§ EXERCISE PROMPT: Write out the full listing exactly as given, minus the images.

§ DATASET SECTION:
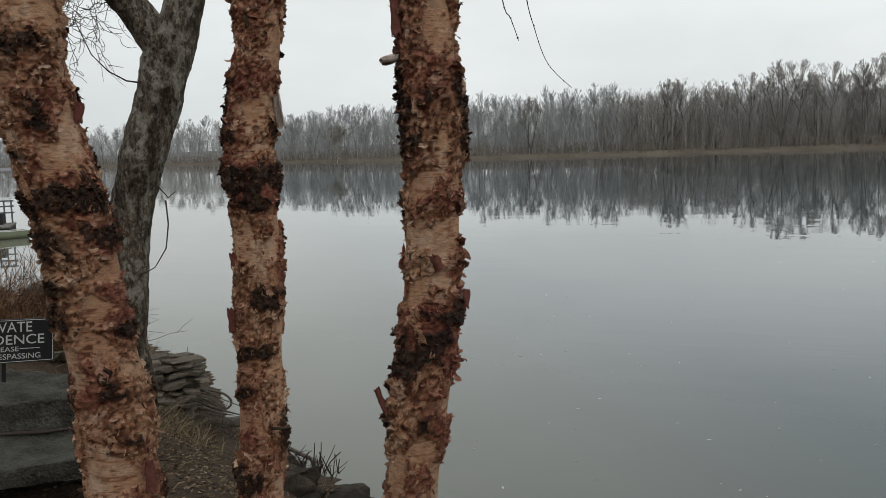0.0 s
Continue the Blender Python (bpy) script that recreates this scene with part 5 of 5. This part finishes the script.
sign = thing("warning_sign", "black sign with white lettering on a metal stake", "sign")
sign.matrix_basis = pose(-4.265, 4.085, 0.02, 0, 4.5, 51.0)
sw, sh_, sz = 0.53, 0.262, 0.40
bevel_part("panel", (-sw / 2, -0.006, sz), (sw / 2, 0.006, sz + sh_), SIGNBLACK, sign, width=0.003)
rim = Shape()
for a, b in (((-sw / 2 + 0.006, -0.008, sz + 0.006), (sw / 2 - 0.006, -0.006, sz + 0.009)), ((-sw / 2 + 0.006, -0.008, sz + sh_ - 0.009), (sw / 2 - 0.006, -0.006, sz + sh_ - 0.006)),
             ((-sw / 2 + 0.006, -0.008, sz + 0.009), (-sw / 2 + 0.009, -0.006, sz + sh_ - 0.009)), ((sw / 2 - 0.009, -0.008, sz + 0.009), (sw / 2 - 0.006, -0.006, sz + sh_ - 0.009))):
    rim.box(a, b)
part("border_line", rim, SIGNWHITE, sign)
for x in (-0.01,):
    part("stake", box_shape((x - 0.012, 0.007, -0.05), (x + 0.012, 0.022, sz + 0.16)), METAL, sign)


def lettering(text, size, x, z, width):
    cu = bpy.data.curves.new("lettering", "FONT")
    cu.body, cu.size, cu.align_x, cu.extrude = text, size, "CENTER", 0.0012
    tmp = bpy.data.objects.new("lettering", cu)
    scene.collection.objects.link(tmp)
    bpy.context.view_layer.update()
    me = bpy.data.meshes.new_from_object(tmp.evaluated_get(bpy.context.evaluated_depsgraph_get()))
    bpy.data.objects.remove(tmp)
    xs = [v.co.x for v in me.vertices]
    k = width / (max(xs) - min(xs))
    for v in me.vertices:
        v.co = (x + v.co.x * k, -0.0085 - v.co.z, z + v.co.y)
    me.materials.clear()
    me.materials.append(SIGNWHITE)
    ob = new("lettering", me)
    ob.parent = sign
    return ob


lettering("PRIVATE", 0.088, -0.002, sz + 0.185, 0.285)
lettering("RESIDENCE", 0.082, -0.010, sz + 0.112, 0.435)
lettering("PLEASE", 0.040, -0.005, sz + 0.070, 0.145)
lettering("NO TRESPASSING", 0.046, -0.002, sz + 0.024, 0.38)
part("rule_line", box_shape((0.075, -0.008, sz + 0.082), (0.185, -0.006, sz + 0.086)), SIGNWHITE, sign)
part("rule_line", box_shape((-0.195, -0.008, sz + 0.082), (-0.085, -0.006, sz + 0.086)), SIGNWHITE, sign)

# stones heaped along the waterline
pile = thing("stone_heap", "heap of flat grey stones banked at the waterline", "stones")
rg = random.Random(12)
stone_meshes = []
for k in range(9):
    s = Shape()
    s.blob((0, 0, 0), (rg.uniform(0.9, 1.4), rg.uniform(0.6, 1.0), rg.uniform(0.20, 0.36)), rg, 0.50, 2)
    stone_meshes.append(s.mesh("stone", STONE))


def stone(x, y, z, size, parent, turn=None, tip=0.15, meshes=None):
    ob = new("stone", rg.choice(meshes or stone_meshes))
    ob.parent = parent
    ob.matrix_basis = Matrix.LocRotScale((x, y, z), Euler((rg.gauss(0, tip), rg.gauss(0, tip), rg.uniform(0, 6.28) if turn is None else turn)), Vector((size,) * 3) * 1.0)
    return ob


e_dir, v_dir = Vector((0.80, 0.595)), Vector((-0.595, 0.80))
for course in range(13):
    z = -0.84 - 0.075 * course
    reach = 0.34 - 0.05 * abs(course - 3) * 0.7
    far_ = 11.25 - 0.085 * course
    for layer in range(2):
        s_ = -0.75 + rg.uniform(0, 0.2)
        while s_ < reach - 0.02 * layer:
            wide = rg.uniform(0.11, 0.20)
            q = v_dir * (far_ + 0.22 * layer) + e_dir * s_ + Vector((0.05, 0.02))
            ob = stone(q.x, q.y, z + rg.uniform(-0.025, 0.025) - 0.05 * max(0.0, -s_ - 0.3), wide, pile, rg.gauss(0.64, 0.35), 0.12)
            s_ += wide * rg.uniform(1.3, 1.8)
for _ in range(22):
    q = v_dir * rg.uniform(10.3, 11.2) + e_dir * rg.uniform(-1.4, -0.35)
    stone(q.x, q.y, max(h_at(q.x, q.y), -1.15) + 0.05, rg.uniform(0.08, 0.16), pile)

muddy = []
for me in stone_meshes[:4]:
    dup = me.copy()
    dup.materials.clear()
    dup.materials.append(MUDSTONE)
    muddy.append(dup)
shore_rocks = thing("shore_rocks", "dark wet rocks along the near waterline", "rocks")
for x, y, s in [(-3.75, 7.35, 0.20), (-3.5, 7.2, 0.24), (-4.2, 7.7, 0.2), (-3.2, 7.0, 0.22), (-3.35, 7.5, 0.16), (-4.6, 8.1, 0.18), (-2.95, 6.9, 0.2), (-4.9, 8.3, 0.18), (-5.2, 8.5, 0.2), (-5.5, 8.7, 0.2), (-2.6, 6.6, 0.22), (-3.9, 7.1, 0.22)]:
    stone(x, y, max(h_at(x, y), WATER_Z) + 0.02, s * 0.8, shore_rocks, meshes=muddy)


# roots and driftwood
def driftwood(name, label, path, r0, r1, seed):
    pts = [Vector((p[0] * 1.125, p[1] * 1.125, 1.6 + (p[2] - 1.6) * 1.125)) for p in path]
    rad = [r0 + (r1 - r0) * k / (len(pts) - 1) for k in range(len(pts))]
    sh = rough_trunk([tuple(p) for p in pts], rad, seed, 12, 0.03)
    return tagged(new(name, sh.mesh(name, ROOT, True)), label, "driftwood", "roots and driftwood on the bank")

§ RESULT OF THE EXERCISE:
0.0 s
Continue the Blender Python (bpy) script that recreates this scene with part 5 of 5. This part finishes the script.
sign = thing("warning_sign", "black sign with white lettering on a metal stake", "sign")
sign.matrix_basis = pose(-4.265, 4.085, 0.02, 0, 4.5, 51.0)
sw, sh_, sz = 0.53, 0.262, 0.40
bevel_part("panel", (-sw / 2, -0.006, sz), (sw / 2, 0.006, sz + sh_), SIGNBLACK, sign, width=0.003)
rim = Shape()
for a, b in (((-sw / 2 + 0.006, -0.008, sz + 0.006), (sw / 2 - 0.006, -0.006, sz + 0.009)), ((-sw / 2 + 0.006, -0.008, sz + sh_ - 0.009), (sw / 2 - 0.006, -0.006, sz + sh_ - 0.006)),
             ((-sw / 2 + 0.006, -0.008, sz + 0.009), (-sw / 2 + 0.009, -0.006, sz + sh_ - 0.009)), ((sw / 2 - 0.009, -0.008, sz + 0.009), (sw / 2 - 0.006, -0.006, sz + sh_ - 0.009))):
    rim.box(a, b)
part("border_line", rim, SIGNWHITE, sign)
for x in (-0.01,):
    part("stake", box_shape((x - 0.012, 0.007, -0.05), (x + 0.012, 0.022, sz + 0.16)), METAL, sign)


def lettering(text, size, x, z, width):
    cu = bpy.data.curves.new("lettering", "FONT")
    cu.body, cu.size, cu.align_x, cu.extrude = text, size, "CENTER", 0.0012
    tmp = bpy.data.objects.new("lettering", cu)
    scene.collection.objects.link(tmp)
    bpy.context.view_layer.update()
    me = bpy.data.meshes.new_from_object(tmp.evaluated_get(bpy.context.evaluated_depsgraph_get()))
    bpy.data.objects.remove(tmp)
    xs = [v.co.x for v in me.vertices]
    k = width / (max(xs) - min(xs))
    for v in me.vertices:
        v.co = (x + v.co.x * k, -0.0085 - v.co.z, z + v.co.y)
    me.materials.clear()
    me.materials.append(SIGNWHITE)
    ob = new("lettering", me)
    ob.parent = sign
    return ob


lettering("PRIVATE", 0.088, -0.002, sz + 0.185, 0.285)
lettering("RESIDENCE", 0.082, -0.010, sz + 0.112, 0.435)
lettering("PLEASE", 0.040, -0.005, sz + 0.070, 0.145)
lettering("NO TRESPASSING", 0.046, -0.002, sz + 0.024, 0.38)
part("rule_line", box_shape((0.075, -0.008, sz + 0.082), (0.185, -0.006, sz + 0.086)), SIGNWHITE, sign)
part("rule_line", box_shape((-0.195, -0.008, sz + 0.082), (-0.085, -0.006, sz + 0.086)), SIGNWHITE, sign)

# stones heaped along the waterline
pile = thing("stone_heap", "heap of flat grey stones banked at the waterline", "stones")
rg = random.Random(12)
stone_meshes = []
for k in range(9):
    s = Shape()
    s.blob((0, 0, 0), (rg.uniform(0.9, 1.4), rg.uniform(0.6, 1.0), rg.uniform(0.20, 0.36)), rg, 0.50, 2)
    stone_meshes.append(s.mesh("stone", STONE))


def stone(x, y, z, size, parent, turn=None, tip=0.15, meshes=None):
    ob = new("stone", rg.choice(meshes or stone_meshes))
    ob.parent = parent
    ob.matrix_basis = Matrix.LocRotScale((x, y, z), Euler((rg.gauss(0, tip), rg.gauss(0, tip), rg.uniform(0, 6.28) if turn is None else turn)), Vector((size,) * 3) * 1.0)
    return ob


e_dir, v_dir = Vector((0.80, 0.595)), Vector((-0.595, 0.80))
for course in range(13):
    z = -0.84 - 0.075 * course
    reach = 0.34 - 0.05 * abs(course - 3) * 0.7
    far_ = 11.25 - 0.085 * course
    for layer in range(2):
        s_ = -0.75 + rg.uniform(0, 0.2)
        while s_ < reach - 0.02 * layer:
            wide = rg.uniform(0.11, 0.20)
            q = v_dir * (far_ + 0.22 * layer) + e_dir * s_ + Vector((0.05, 0.02))
            ob = stone(q.x, q.y, z + rg.uniform(-0.025, 0.025) - 0.05 * max(0.0, -s_ - 0.3), wide, pile, rg.gauss(0.64, 0.35), 0.12)
            s_ += wide * rg.uniform(1.3, 1.8)
for _ in range(22):
    q = v_dir * rg.uniform(10.3, 11.2) + e_dir * rg.uniform(-1.4, -0.35)
    stone(q.x, q.y, max(h_at(q.x, q.y), -1.15) + 0.05, rg.uniform(0.08, 0.16), pile)

muddy = []
for me in stone_meshes[:4]:
    dup = me.copy()
    dup.materials.clear()
    dup.materials.append(MUDSTONE)
    muddy.append(dup)
shore_rocks = thing("shore_rocks", "dark wet rocks along the near waterline", "rocks")
for x, y, s in [(-3.75, 7.35, 0.20), (-3.5, 7.2, 0.24), (-4.2, 7.7, 0.2), (-3.2, 7.0, 0.22), (-3.35, 7.5, 0.16), (-4.6, 8.1, 0.18), (-2.95, 6.9, 0.2), (-4.9, 8.3, 0.18), (-5.2, 8.5, 0.2), (-5.5, 8.7, 0.2), (-2.6, 6.6, 0.22), (-3.9, 7.1, 0.22)]:
    stone(x, y, max(h_at(x, y), WATER_Z) + 0.02, s * 0.8, shore_rocks, meshes=muddy)


# roots and driftwood
def driftwood(name, label, path, r0, r1, seed):
    pts = [Vector((p[0] * 1.125, p[1] * 1.125, 1.6 + (p[2] - 1.6) * 1.125)) for p in path]
    rad = [r0 + (r1 - r0) * k / (len(pts) - 1) for k in range(len(pts))]
    sh = rough_trunk([tuple(p) for p in pts], rad, seed, 12, 0.03)
    return tagged(new(name, sh.mesh(name, ROOT, True)), label, "driftwood", "roots and driftwood on the bank")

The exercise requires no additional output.